NACCE Lifetime Achievement Award…

…and the honor goes to John Chemaly!

“Some people enjoy being an employee, an entrepreneur enjoys being an employer.” ~ John Chemaly

A man with a good spirit and good heart.  John knows how to get the audience laughing and applauding with this short anecdotes.  Only 60 something, John believes he still has many accomplishments ahead of him and opportunities to help his fellow entrepreneurs.

John takes us on a journey 12 years back, recounting moments with his daughter and family.  A man who plays the tough love thing but is never heartless or uncaring.  He cares deeply and is truly grateful for what Middle Essex Community College has given to his daughter, other students, and the community around it.  The college has given hope and opportunity, but most importantly, it’s given possibility to those who could never find their way before.

A small world indeed.  Pat, an employee at Middle Essex, was unexpectedly brought up on stage and it turns out her son works for Trinity.  John truly loves this college.

The time fast approaches when the majority of jobs will only require an associate’s degree and community college certificates.  We have the opportunity to make that future vibrant and prosperous.

John disagrees with the freedom to fail.  A true entrepreneur has the mindset—failure is not an option.  In his own companies, john has zero appetite for failure. 

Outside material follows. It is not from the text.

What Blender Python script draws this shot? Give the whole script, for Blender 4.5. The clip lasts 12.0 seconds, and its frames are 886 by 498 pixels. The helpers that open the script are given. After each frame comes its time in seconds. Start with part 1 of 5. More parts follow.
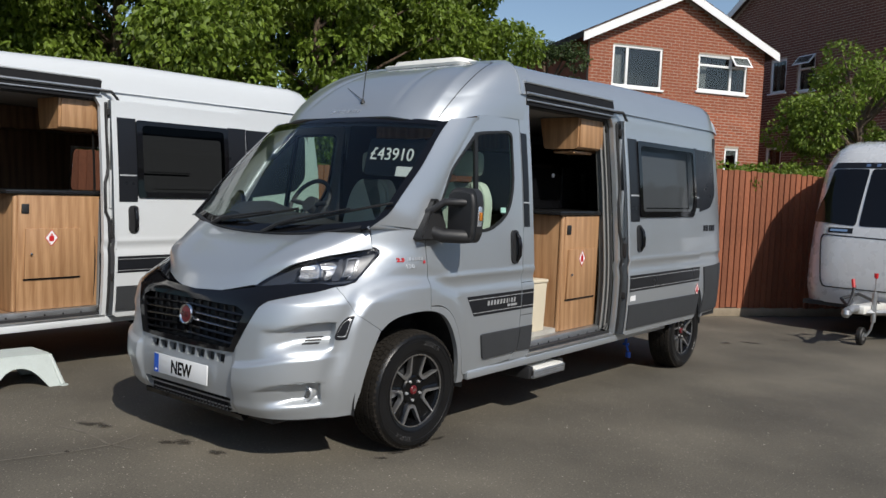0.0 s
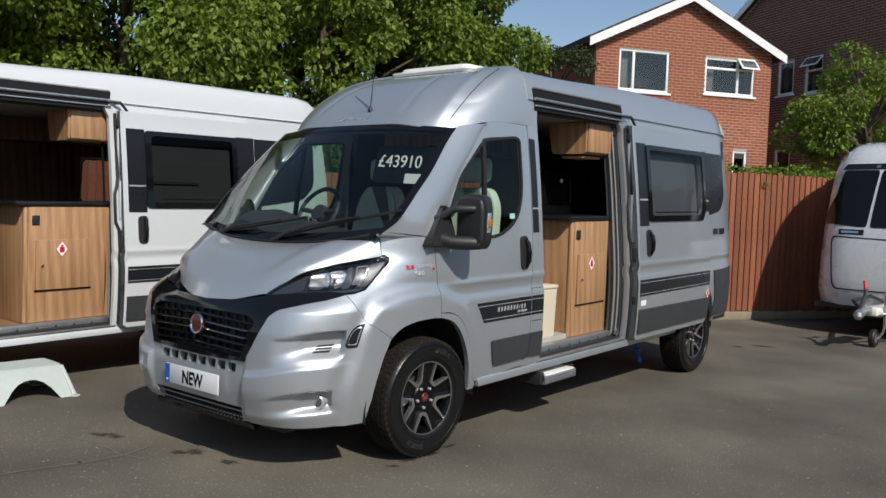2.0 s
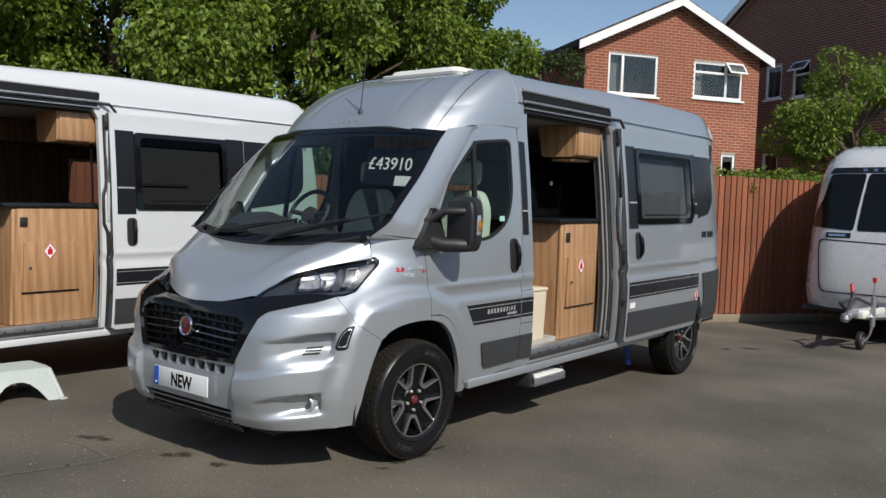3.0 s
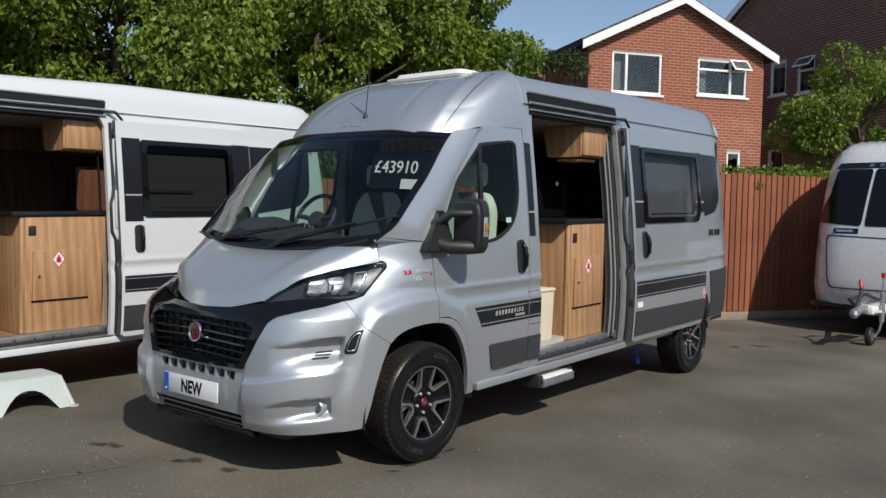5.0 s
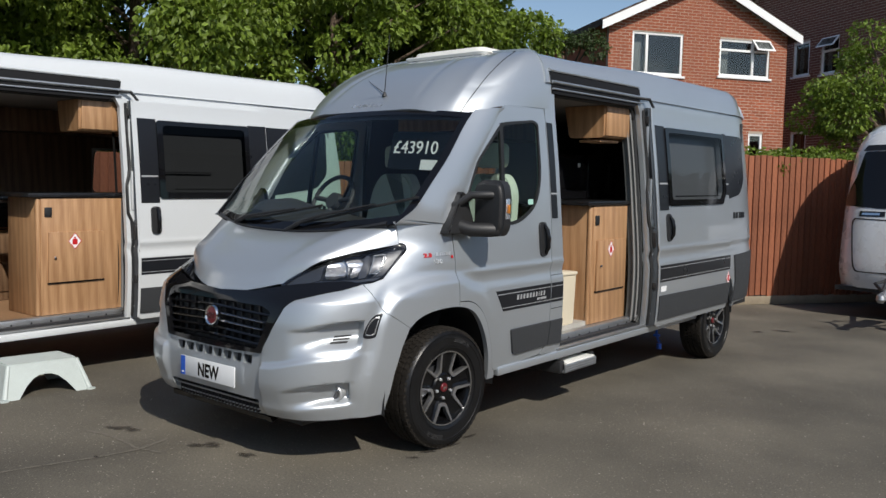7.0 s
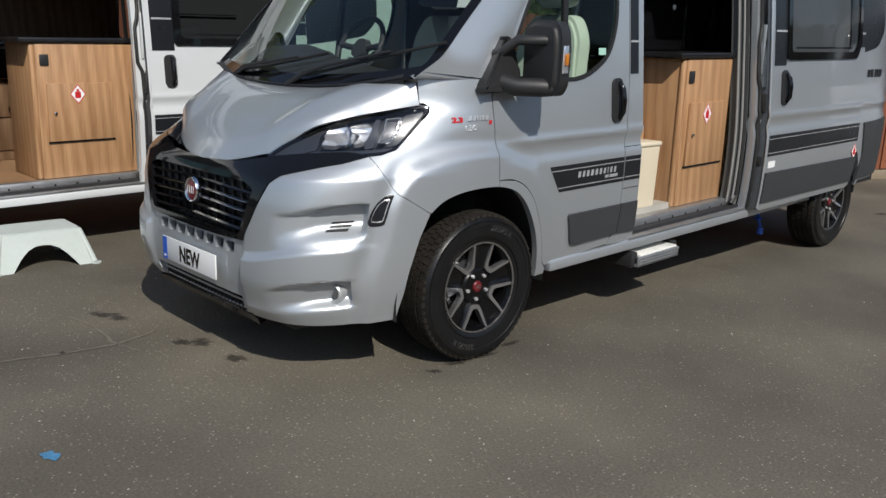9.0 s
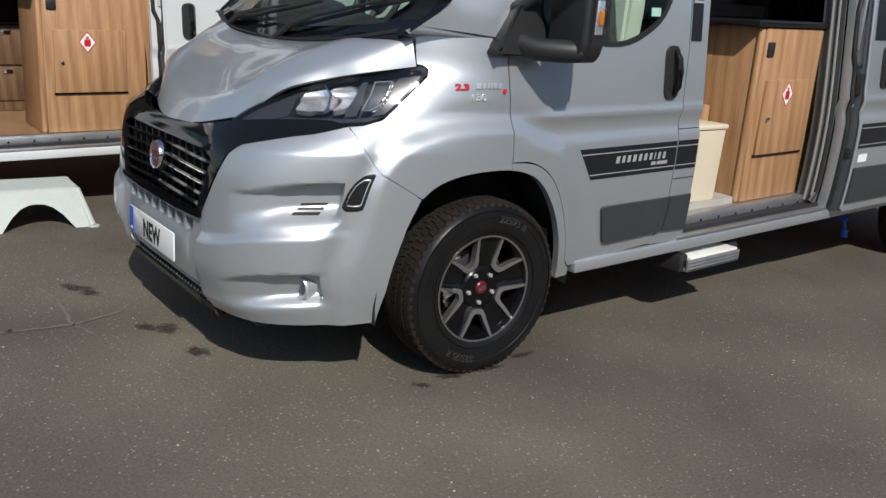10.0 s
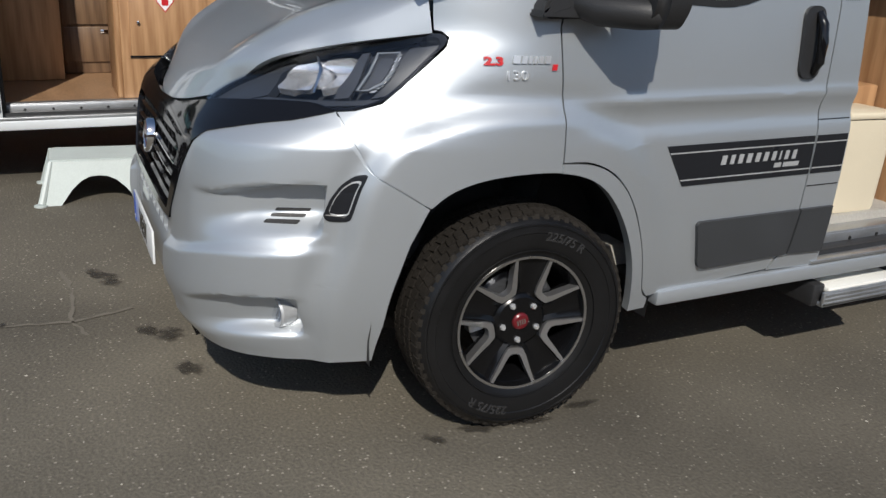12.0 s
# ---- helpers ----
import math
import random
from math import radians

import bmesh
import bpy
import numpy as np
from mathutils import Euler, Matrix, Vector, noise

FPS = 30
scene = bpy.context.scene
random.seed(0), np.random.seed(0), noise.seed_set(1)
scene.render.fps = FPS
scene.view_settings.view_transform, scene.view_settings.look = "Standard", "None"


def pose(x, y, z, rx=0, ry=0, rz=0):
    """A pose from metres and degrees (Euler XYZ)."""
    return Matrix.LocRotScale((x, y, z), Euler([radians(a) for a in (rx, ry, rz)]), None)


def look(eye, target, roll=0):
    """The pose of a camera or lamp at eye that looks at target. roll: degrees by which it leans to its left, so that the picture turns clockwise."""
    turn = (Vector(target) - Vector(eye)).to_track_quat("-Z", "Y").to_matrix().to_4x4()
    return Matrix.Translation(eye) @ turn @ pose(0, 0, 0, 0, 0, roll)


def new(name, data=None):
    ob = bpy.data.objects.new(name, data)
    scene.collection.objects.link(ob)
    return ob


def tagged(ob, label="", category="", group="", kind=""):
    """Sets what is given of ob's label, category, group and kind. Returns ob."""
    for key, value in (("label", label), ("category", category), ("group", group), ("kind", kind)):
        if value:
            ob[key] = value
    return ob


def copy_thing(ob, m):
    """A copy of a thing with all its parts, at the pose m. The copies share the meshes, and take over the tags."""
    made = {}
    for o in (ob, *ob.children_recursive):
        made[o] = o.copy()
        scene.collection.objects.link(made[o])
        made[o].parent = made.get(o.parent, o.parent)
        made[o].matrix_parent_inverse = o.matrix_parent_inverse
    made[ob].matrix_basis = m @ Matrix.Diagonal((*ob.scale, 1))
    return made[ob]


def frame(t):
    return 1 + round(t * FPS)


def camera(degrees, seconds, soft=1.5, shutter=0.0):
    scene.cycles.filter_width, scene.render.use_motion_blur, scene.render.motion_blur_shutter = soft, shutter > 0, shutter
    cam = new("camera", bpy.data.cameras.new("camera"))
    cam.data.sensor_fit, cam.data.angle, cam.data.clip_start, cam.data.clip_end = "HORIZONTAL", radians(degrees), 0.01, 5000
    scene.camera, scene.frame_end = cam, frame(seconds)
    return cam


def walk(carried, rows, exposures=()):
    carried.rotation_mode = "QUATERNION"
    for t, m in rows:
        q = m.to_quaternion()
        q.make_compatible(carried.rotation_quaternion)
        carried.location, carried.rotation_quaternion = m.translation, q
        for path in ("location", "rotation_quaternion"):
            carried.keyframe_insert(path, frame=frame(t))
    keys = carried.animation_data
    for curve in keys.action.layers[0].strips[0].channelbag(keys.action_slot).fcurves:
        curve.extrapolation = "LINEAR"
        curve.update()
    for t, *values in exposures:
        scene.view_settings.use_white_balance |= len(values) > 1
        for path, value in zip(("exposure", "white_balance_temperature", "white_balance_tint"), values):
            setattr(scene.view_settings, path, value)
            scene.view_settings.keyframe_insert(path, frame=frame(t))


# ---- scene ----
cam = camera(56.0, 12.0)
PATH = [
    (0, (4.162, -3.824, 1.5), (2.917, -2.262, 1.39), 2.8),
    (0.5, (4.162, -3.825, 1.495), (2.912, -2.267, 1.397), 2.9),
    (1, (4.153, -3.821, 1.499), (2.899, -2.266, 1.402), 2.6),
    (1.5, (4.151, -3.824, 1.505), (2.899, -2.267, 1.406), 2.4),
    (2, (4.152, -3.823, 1.503), (2.891, -2.274, 1.407), 2.1),
    (2.5, (4.154, -3.828, 1.499), (2.9, -2.273, 1.411), 2.1),
    (3, (4.154, -3.83, 1.499), (2.912, -2.265, 1.411), 2.2),
    (5, (4.153, -3.838, 1.505), (2.899, -2.282, 1.42), 1.3),
    (5.5, (4.149, -3.839, 1.496), (2.893, -2.285, 1.413), 1.7),
    (6, (4.148, -3.839, 1.498), (2.888, -2.289, 1.413), 1.9),
    (6.5, (4.129, -3.827, 1.498), (2.862, -2.284, 1.388), 1.9),
    (6.7, (4.103, -3.814, 1.497), (2.836, -2.271, 1.382), 1.6),
    (8.3, (3.817, -3.214, 1.483), (2.425, -1.811, 1.175), 1.6),
    (8.5, (3.764, -3.091, 1.462), (2.379, -1.695, 1.094), 1.9),
    (9, (3.59, -2.771, 1.461), (2.185, -1.427, 0.993), 1.9),
    (9.5, (3.496, -2.433, 1.453), (1.998, -1.208, 0.946), 3.0),
    (10, (3.333, -2.096, 1.415), (1.822, -0.905, 0.867), 4.0),
    (10.5, (3.215, -1.825, 1.424), (1.634, -0.747, 0.842), 4.1),
    (11, (3.135, -1.558, 1.421), (1.473, -0.638, 0.797), 4.5),
    (11.5, (3.003, -1.386, 1.411), (1.321, -0.516, 0.767), 4.6),
    (12, (2.958, -1.285, 1.412), (1.266, -0.448, 0.753), 3.6),
]
walk(cam, [(t, look(eye, target, roll)) for t, eye, target, roll in PATH])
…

The definition of value is doing more with less.  Everyone wants more for less in a quicker period of time.  Community colleges embody the definition of value.  They have figured out affordability, access, and employability.   

You can teach accessibility and affordability, but you can’t teach passion. Being an entrepreneur is like being in love.  It’s a feeling of, “I can do this.”  Daily being able to look your business in the eye and saying I can do this.